Ecological Thinning is a silvicultural technique used in forest management that involves cutting trees to improve functions of a forest other than timber production.
Although thinning originated as a man-made forest management tool, aimed at increasing timber yields, the shift from production forests to multifunctional forests brought with it the cutting of trees to manipulate an ecosystem for various reasons, ranging from removing non-native species from a plot to removing poplars growing on a riverside beach aimed at recreational use.
Since the 1970s, leaving the thinned trees on the forest floor has become an increasingly common policy: wood can be decomposed in a more natural fashion, playing an important role in increasing biodiversity by providing habitat to various invertebrates, birds and small mammals. Many fungi (e.g. Calocera viscosa) and mosses are saproxylic or epixylic as well (e.g. Marchantiophyta) – some moss species completing their entire life-cycle on a single log.
Where trees are managed under a commercial regime, competition is reduced by removing adjacent stems that exhibit less favourable timber quality potential.

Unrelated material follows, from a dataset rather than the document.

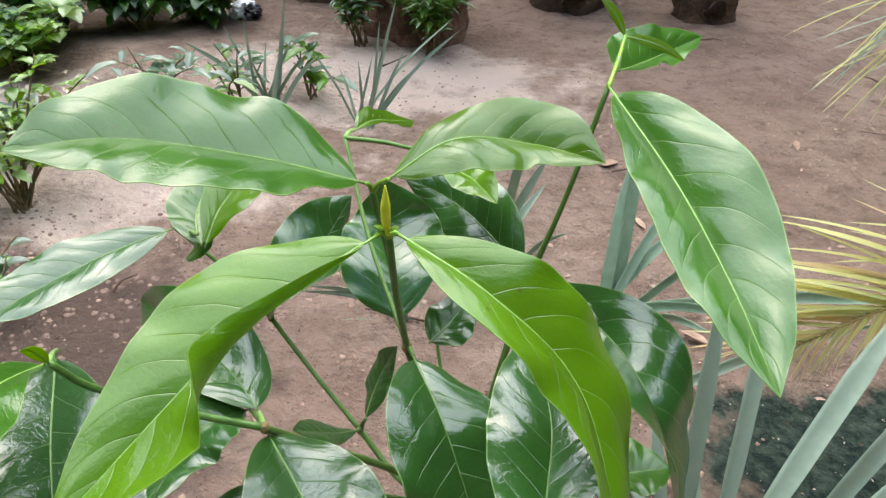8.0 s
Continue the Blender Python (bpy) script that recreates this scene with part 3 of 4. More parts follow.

When left in a natural state trees will "self-thin", but this process can be unreliable in some circumstances. Examples of this can be found in the Buxus - Ironbark forests and woodlands of Victoria (Australia) where a large proportion of trees are coppice, resultant from timber cutting in decades gone by.
Research programs under way in various parts of the world (e.g. USA and Australia) are aimed at providing an alternate approach in forest management where conservation objectives are a high priority. Methods of ecological thinning being developed on silvicultural techniques for local forest types. Ecological thinning is being developed using two principles: 1. appropriate stem reduction to reduce competition and 2. retention of trees (selection) that are more suitable for wildlife (i.e. not timber production). An example of ecological thinning research is the project in Victoria's Box-Ironbark forests, investigating various thinning and timber removal methods under an Adaptive Management or AEM framework. The primary objective is to generate (over time) a number of forest habitat values (i.e. tree hollows) that are crucial for wildlife conservation.